▶
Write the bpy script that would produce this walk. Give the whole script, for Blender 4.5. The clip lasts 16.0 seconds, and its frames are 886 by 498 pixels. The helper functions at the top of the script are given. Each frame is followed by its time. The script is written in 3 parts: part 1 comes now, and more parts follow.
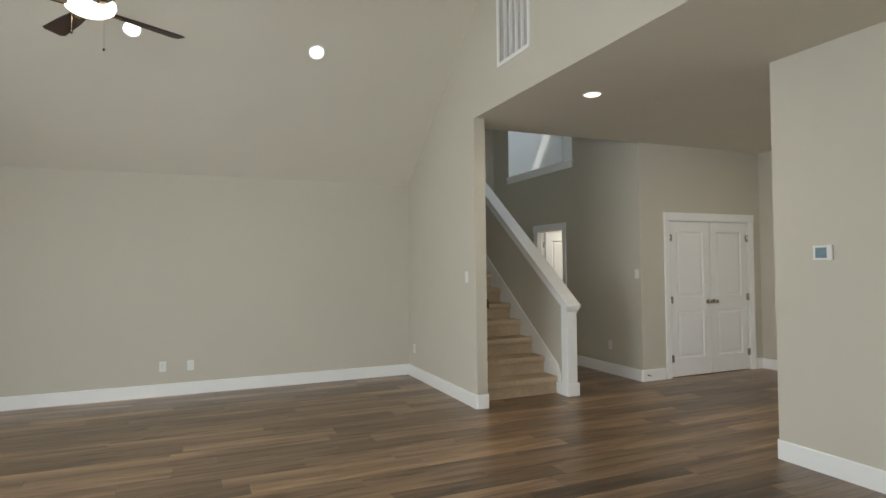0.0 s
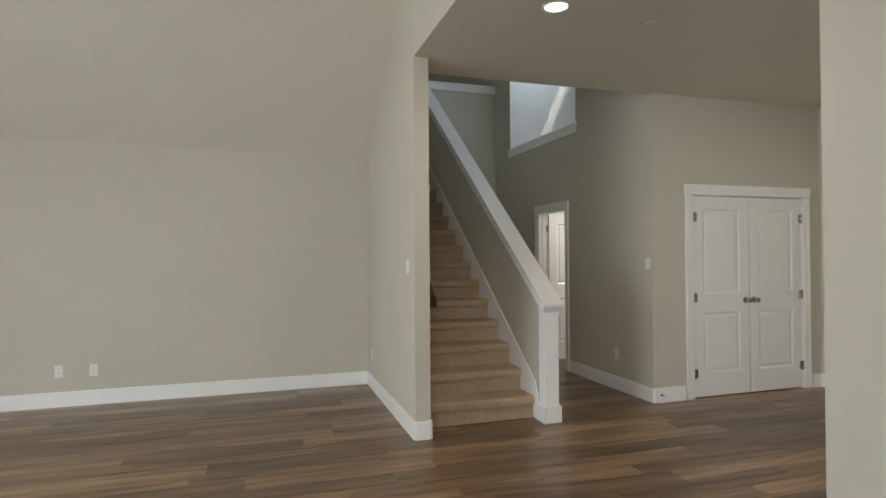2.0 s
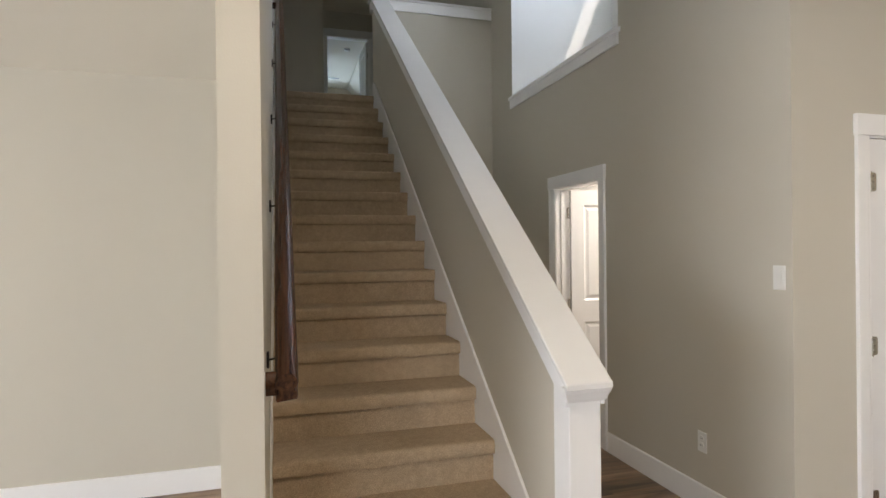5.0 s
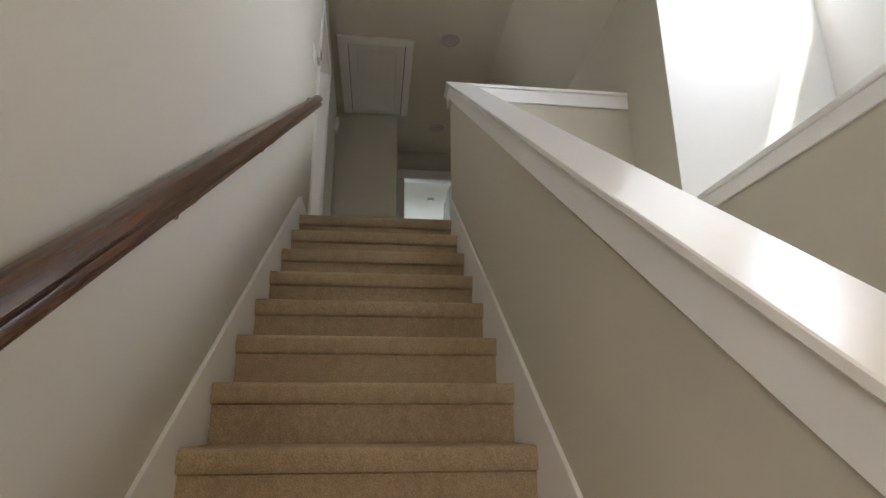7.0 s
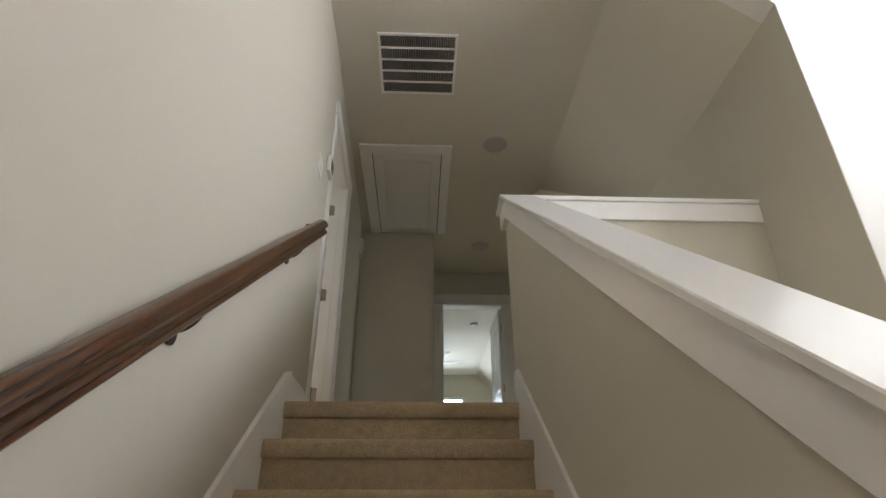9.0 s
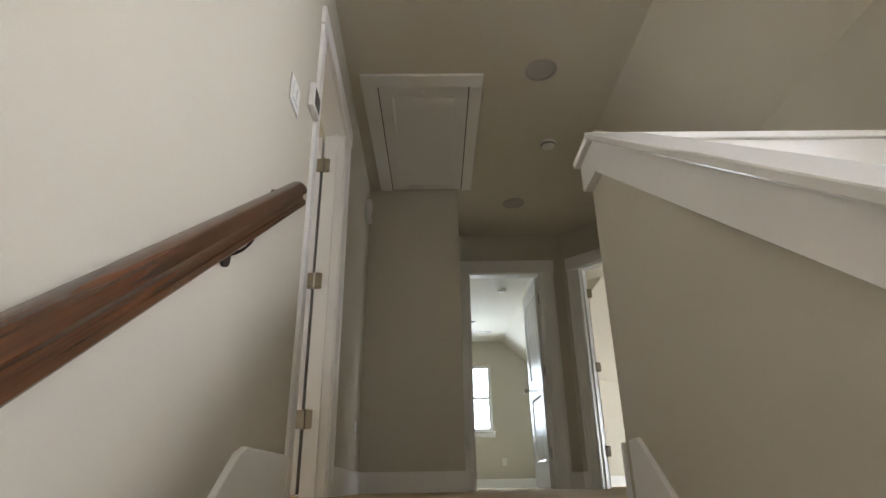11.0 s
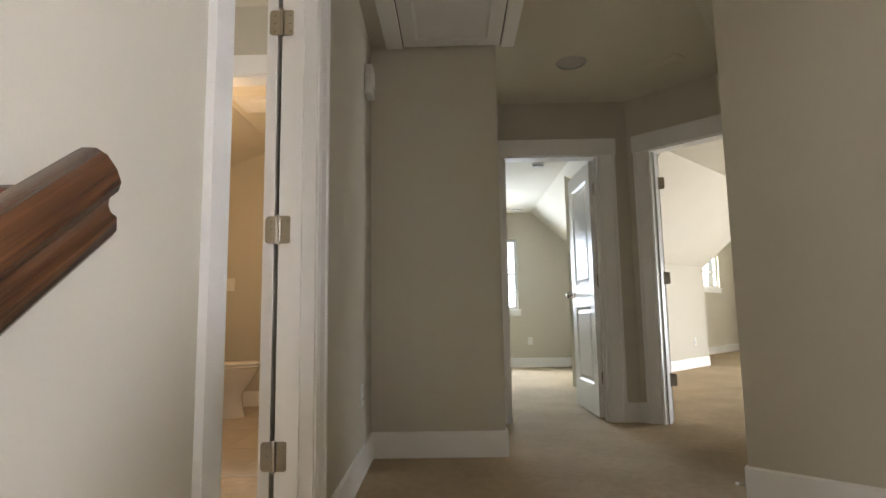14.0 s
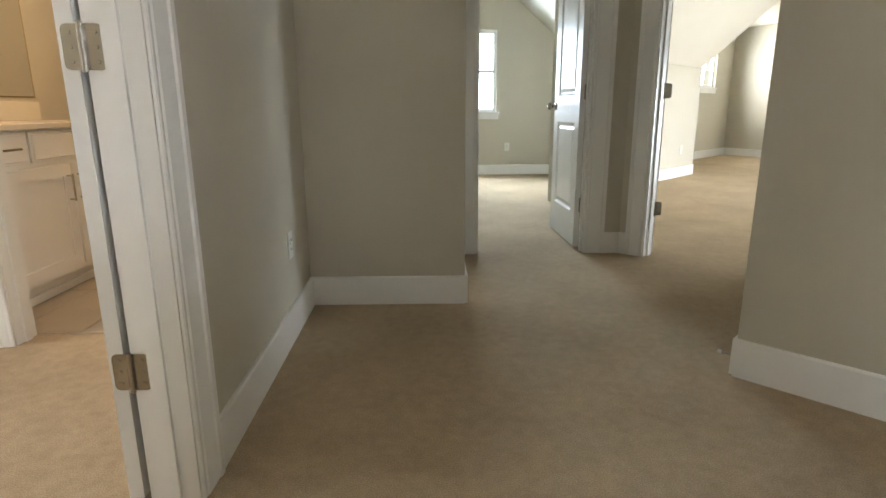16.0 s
◀
● Exercise objective
Copy the material above exactly and drop the pictures.

● The reply
Write the bpy script that would produce this walk. Give the whole script, for Blender 4.5. The clip lasts 16.0 seconds, and its frames are 886 by 498 pixels. The helper functions at the top of the script are given. Each frame is followed by its time. The script is written in 3 parts: part 1 comes now, and more parts follow.
0.0 s
2.0 s
5.0 s
7.0 s
9.0 s
11.0 s
14.0 s
16.0 s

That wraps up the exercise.